La souffrance doit rester du domaine de l’intime
Tout comme Ulysse, le héros hemingwayien a ses failles : comme tout être humain, il est sujet à la souffrance et au doute. Mais son but - et le but peut-être de tous ses romans- est de dépasser et d’apprivoiser ses propres faiblesses. Et la deuxième grande force d’attraction d’Hemingway est justement de laisser voir chez ses héros des faiblesses et des blessures que peu d’auteurs osent montrer avec honnêteté et respect. Il laisse deviner l’intimité d’un être blessé qui refuse de se mentir à lui-même.
Par exemple, Robert Jordan tombe amoureux et se demande si c’est uniquement parce qu’il sait qu’il risque de mourir dans trois jours, lors de leur attaque décisive, qu’il ressent des sentiments aussi forts. Le même Robert Jordan a développé une certaine honte à l’égard de son père, auquel il reproche de s’être lâchement suicidé. S’il refuse de se voiler la face devant cette injustice qu’il fait à son père, il ne peut pas nier que cette idée l’agite. D’ailleurs, lui-même pensera au suicide à la fin du roman. Dans En Avoir et ne pas en Avoir, il interroge l’alcoolisme et la fuite devant ses responsabilités face aux autres et face à soi-même.
Combien de héros masculins sont aussi honnêtes avec eux-mêmes et avec le lecteur ? Dans Le Soleil se lève aussi, le lecteur suit en filigrane une réflexion sur l’impuissance masculine qui menace celui qui a été marqué par les horreurs de la Grande guerre.

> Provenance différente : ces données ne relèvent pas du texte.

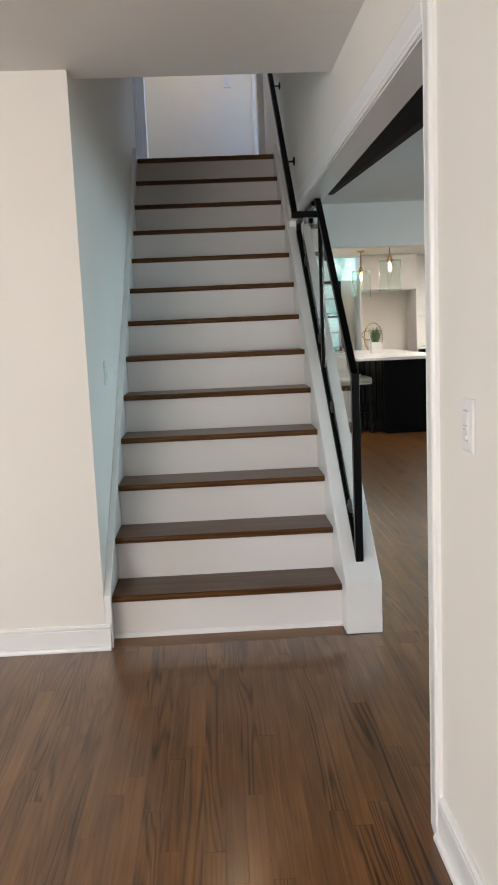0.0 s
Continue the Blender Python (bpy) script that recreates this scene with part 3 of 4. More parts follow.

Comme son père, et comme le père de Robert Jordan, Ernest Hemingway mettra malheureusement fin à ses jours. Mais le message d’Hemingway aux hommes des générations actuelles est de continuer à avancer dans la direction des valeurs propres au sexe masculin. De les nourrir en embrassant les contradictions qui surgissent comme autant d’occasions de se dépasser.
En ce sens, Ernest Hemingway nous propose de renouer avec notre humanité.